America’s Decaying Infrastructure

For years, America has ignored addressing its problem with an aging and decaying infrastructure. The American Society of Civil Engineers has estimated that $3.3 trillion needs to be spent on infrastructure investment in the next ten years. The ASCE has warned that if the needed monies are not spent, the cost to the economy will be in the neighborhood of $4 trillion.

US needs to spend at least $3.3 trillion over next ten years

Deteriorating infrastructure, long known to be a public safety issue, has a cascading impact on our nation’s economy, impacting business productivity, gross domestic product, employment, personal income and international competitiveness. — American Society of Civil Engineers
Last year the U.S. spent 3.4 percent of GDP or about 611 billion on public capital investments. As a percentage of GDP, this was the lowest amount in more than 60 years. Stories of falling bridges, train derailments, lead contamination in Michigan all highlight the price that the country is paying for neglecting its fundamental underpinnings.

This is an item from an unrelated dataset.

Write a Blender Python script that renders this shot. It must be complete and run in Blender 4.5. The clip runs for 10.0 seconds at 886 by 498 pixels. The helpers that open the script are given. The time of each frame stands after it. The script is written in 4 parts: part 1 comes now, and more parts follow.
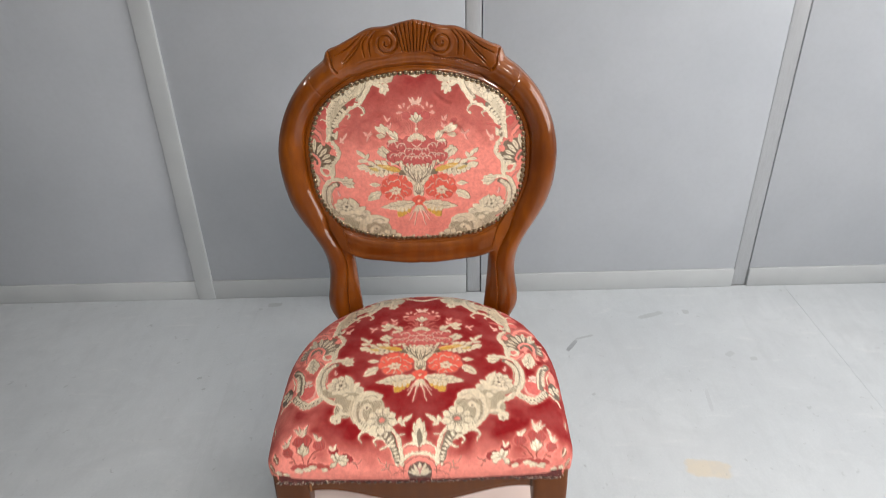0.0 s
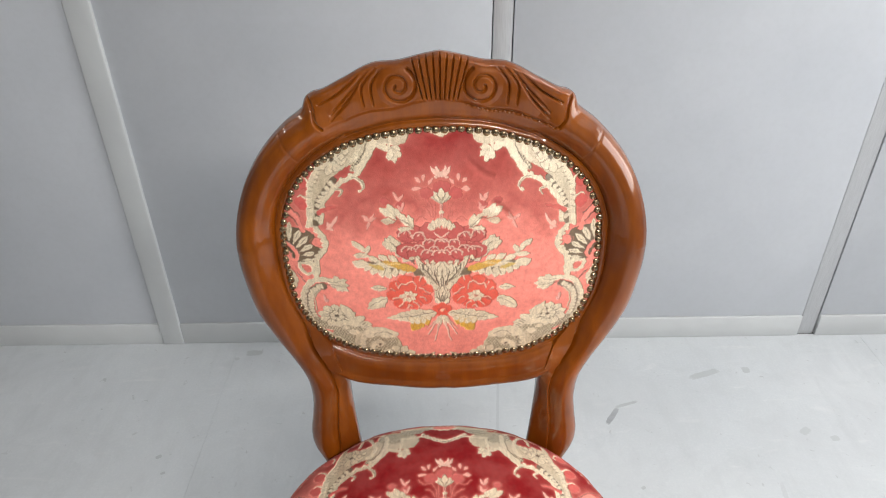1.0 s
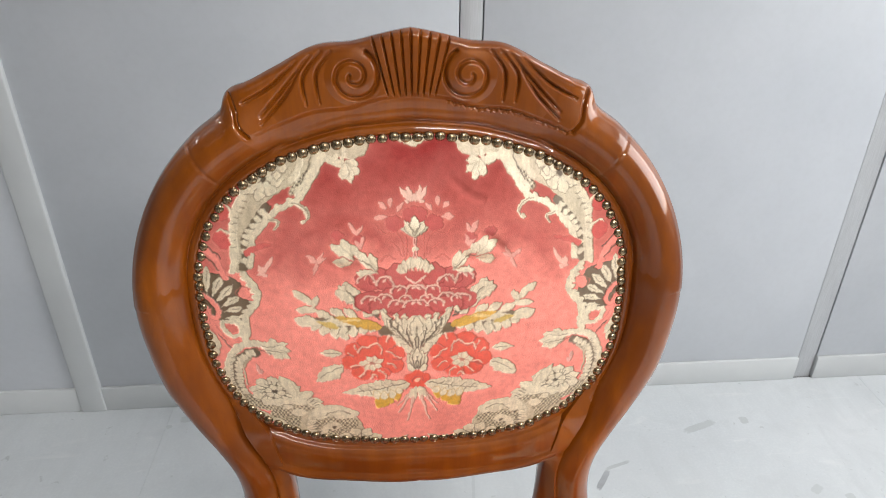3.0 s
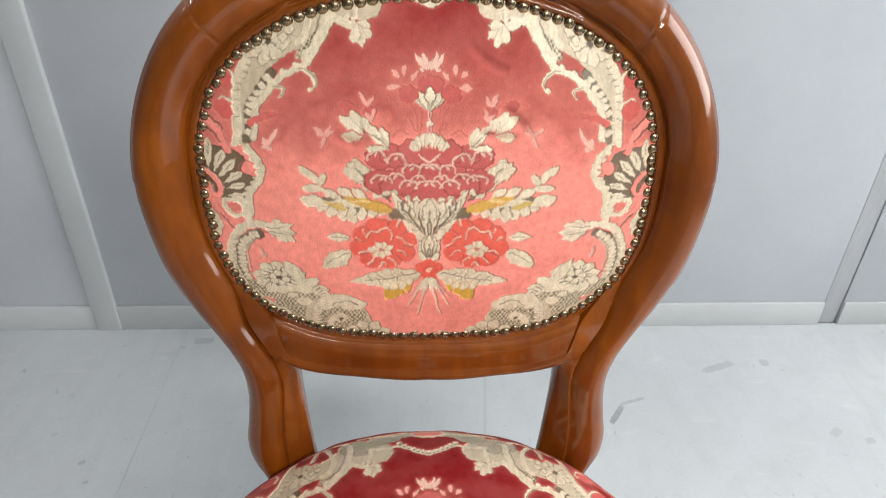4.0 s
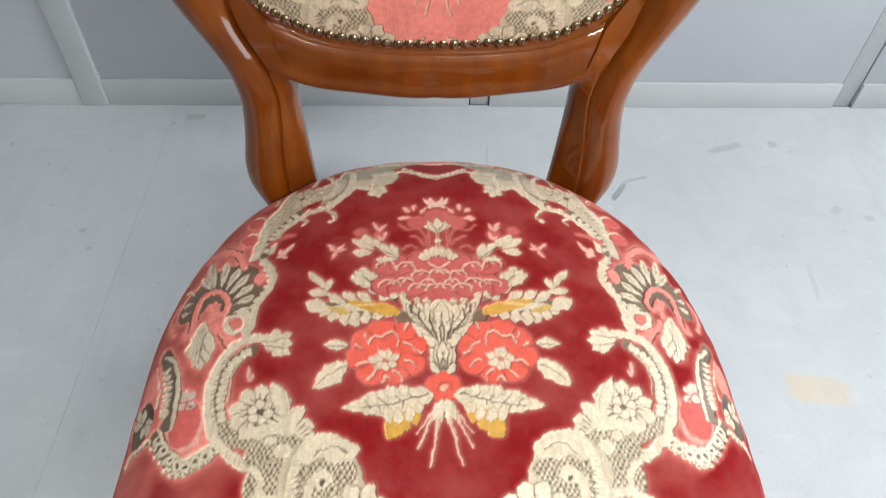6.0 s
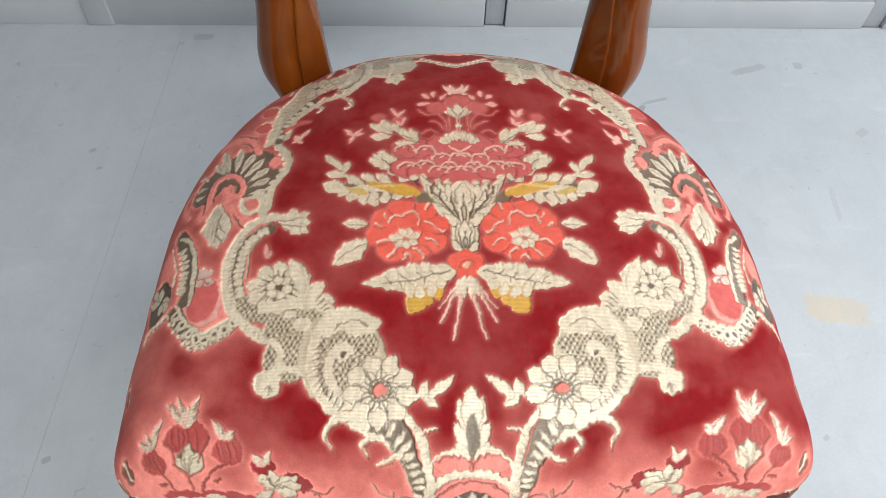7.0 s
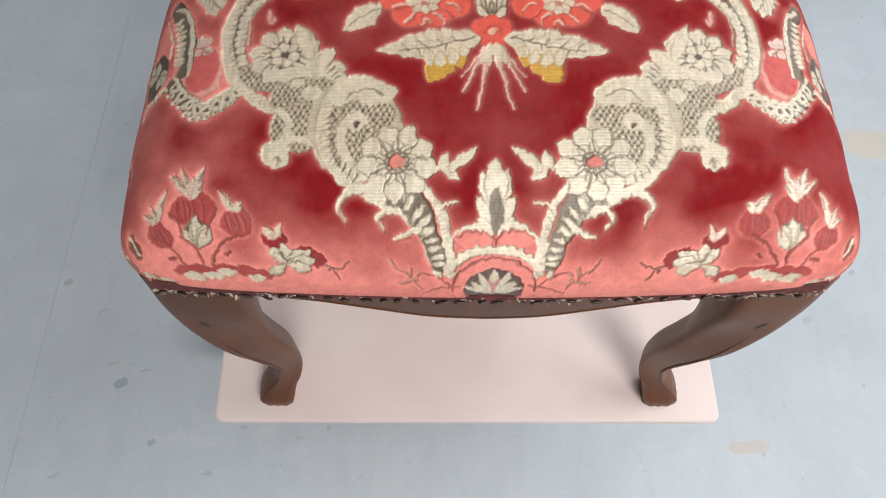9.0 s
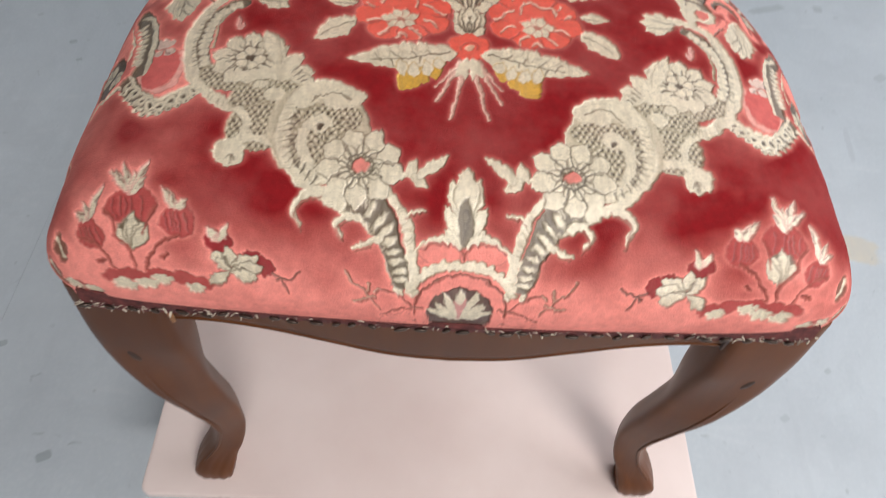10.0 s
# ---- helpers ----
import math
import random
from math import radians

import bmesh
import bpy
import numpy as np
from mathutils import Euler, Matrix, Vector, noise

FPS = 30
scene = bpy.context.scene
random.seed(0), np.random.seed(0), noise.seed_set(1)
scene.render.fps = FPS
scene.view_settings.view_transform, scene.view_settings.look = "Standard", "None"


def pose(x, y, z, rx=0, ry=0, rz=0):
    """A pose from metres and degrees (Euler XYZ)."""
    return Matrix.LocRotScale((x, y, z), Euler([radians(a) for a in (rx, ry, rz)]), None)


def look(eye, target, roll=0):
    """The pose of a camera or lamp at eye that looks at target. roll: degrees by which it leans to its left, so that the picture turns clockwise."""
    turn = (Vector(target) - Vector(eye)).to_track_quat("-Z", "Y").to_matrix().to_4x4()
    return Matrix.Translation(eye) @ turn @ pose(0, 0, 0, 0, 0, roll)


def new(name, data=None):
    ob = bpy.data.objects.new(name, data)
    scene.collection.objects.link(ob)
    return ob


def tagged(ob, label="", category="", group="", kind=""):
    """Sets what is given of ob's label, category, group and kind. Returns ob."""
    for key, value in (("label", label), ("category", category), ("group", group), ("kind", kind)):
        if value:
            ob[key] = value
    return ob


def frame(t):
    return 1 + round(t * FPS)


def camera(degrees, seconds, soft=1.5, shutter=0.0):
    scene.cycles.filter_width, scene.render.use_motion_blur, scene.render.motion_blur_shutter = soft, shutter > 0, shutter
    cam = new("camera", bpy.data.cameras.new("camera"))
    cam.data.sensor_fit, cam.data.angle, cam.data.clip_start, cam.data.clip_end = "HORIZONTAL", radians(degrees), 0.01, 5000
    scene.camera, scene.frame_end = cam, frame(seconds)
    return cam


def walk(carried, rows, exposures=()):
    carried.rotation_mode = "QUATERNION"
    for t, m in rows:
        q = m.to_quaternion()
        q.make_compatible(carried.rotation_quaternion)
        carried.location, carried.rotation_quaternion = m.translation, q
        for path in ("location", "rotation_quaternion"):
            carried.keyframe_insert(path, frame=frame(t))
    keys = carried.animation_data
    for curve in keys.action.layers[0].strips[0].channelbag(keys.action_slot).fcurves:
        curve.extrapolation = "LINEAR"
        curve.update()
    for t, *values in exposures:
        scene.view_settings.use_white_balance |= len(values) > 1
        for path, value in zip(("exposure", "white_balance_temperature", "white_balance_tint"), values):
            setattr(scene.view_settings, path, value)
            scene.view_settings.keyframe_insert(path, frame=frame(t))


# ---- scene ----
cam = camera(66.0, 10.0, soft=0.9, shutter=0.25)
PATH = [
    (0, (0.0445, -0.891, 1.418), (0.0435, 0.837, 0.412), -1.4),
    (0.5, (-0.0115, -0.627, 1.401), (0.0285, 1.108, 0.407), 1.5),
    (1, (-0.0015, -0.422, 1.394), (0.0055, 1.26, 0.311), -0.6),
    (1.5, (0.0135, -0.313, 1.384), (-0.0065, 1.359, 0.287), -0.6),
    (2, (0.0065, -0.306, 1.385), (0.0285, 1.379, 0.307), -0.4),
    (2.2, (0.0065, -0.283, 1.372), (0.0455, 1.401, 0.294), -0.6),
    (3.3, (-0.0225, -0.231, 1.252), (0.1295, 1.519, 0.296), 0.7),
    (3.5, (-0.0175, -0.232, 1.237), (0.1135, 1.499, 0.244), 1.4),
    (4, (-0.0115, -0.231, 1.204), (0.0655, 1.441, 0.11), 1.3),
    (4.5, (-0.0075, -0.236, 1.181), (0.0775, 1.388, 0.015), 0.8),
    (5, (-0.0155, -0.237, 1.155), (0.0595, 1.3, -0.122), 0.9),
    (5.5, (-0.0195, -0.243, 1.125), (0.0695, 1.208, -0.248), 1.5),
    (5.6, (-0.0205, -0.244, 1.12), (0.0765, 1.186, -0.275), 2.0),
    (6, (-0.0225, -0.257, 1.098), (0.0655, 1.067, -0.399), 2.6),
    (6.2, (-0.0255, -0.261, 1.084), (0.0425, 1.013, -0.456), 2.0),
    (7.3, (-0.0315, -0.293, 1.047), (0.0265, 0.891, -0.564), 2.1),
    (7.5, (-0.0315, -0.296, 1.044), (0.0365, 0.865, -0.583), 2.7),
    (8, (-0.0345, -0.301, 1.025), (0.0095, 0.768, -0.665), 2.0),
    (8.5, (-0.0355, -0.309, 1.006), (-0.0015, 0.654, -0.747), 2.3),
    (9, (-0.0335, -0.317, 0.988), (-0.0245, 0.552, -0.814), 0.7),
    (9.5, (-0.0345, -0.324, 0.976), (-0.0185, 0.511, -0.841), 1.3),
    (10, (-0.0275, -0.348, 0.926), (0.0575, 0.81, -0.701), 6.6),
]
walk(cam, [(t, look(eye, target, roll)) for t, eye, target, roll in PATH],
     exposures=[(0.0, -0.02, 6850, 14), (0.6, 0.20, 6800, 14), (1.2, 0.22, 6800, 13), (2.2, 0.27, 6750, 13), (3.5, 0.22, 6700, 12), (5.0, 0.24, 6600, 11), (6.5, 0.10, 6400, 11), (8.0, -0.05, 6300, 12), (9.0, -0.18, 6300, 12), (10.0, -0.24, 6350, 13)])

# ---- world and light ----
world = bpy.data.worlds.new("world")
scene.world = world
world.use_nodes = True
wn = world.node_tree.nodes
sky = wn.new("ShaderNodeTexSky")
sky.sky_type, sky.sun_disc, sky.sun_elevation, sky.sun_rotation = "NISHITA", False, radians(40), radians(90)
wn["Background"].inputs[1].default_value = 0.1
world.node_tree.links.new(sky.outputs[0], wn["Background"].inputs[0])


def area_lamp(name, m, sx, sy, power, colour):
    data = bpy.data.lights.new(name, "AREA")
    data.shape, data.size, data.size_y, data.energy, data.color = "RECTANGLE", sx, sy, power, colour
    ob = new(name, data)
    ob.matrix_world = m
    return ob


# daylight in the window of the east wall, two ceiling tubes and one on the west wall
area_lamp("window_light", look((2.36, 0.10, 1.60), (0.0, 0.10, 1.60)), 2.0, 1.2, 39, (0.97, 0.99, 1.0))
area_lamp("tube_light", look((1.40, 0.60, 2.47), (1.40, 0.60, 0)), 0.20, 1.1, 7, (1.0, 0.985, 0.955))
area_lamp("tube_light", look((0.80, -1.80, 2.47), (0.80, -1.80, 0)), 1.3, 0.28, 90, (1.0, 0.985, 0.955))
area_lamp("tube_light", look((-2.36, 0.95, 2.25), (0.0, 0.95, 2.25)), 0.45, 0.05, 3, (1.0, 0.985, 0.955))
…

Clinton and Trump both agree an investment is needed

In a rare sign of agreement, both Hillary Clinton and Donald Trump have called for the nation to make a significant investment to fix the country’s decaying infrastructure. Mrs. Clinton has pledged “the biggest investment in American infrastructure in decades,” if she is elected. Mr. Trump has vowed to be the “infrastructure president and promised to “build the roads, highways, bridges, tunnels, airports, and the railways of tomorrow.”
Clinton has proposed spending $275 billion on infrastructure over the next five years, while Trump has said that he would spend at least double that number.

President Obama has tried for seven years to get public works package

All that is well and good, but politicians have been making similar promises for years. For much of President Obama’s time in office, he has tried to persuade Congress to fund the kind of public works package that is needed to reverse the decades of neglect in the nation’s public transportation network. This would also create millions of jobs in the process.
The Republican-controlled Congress has refused to provide the funding needed to enact President Obama’s program. Mr. Trump might have more success at getting the money out of Congress, but that is far from a sure bet.

Raise the federal gas tax for the first time in 20 years

The options for funding the infrastructure fix are generally focused on raising the federal gas tax for the first time in two decades, or imposing a value added tax on barrels of oil. Another solution gaining support is to enact legislation that would force American companies to bring home the $2.10 trillion in profits which are kept offshore to avoid paying U.S. taxes. The amount of money this would generate would depend on the language of the legislation. It has the potential to create a substantial down payment on the repair of the country’s infrastructure, and would be more popular with the public than raising the gas tax.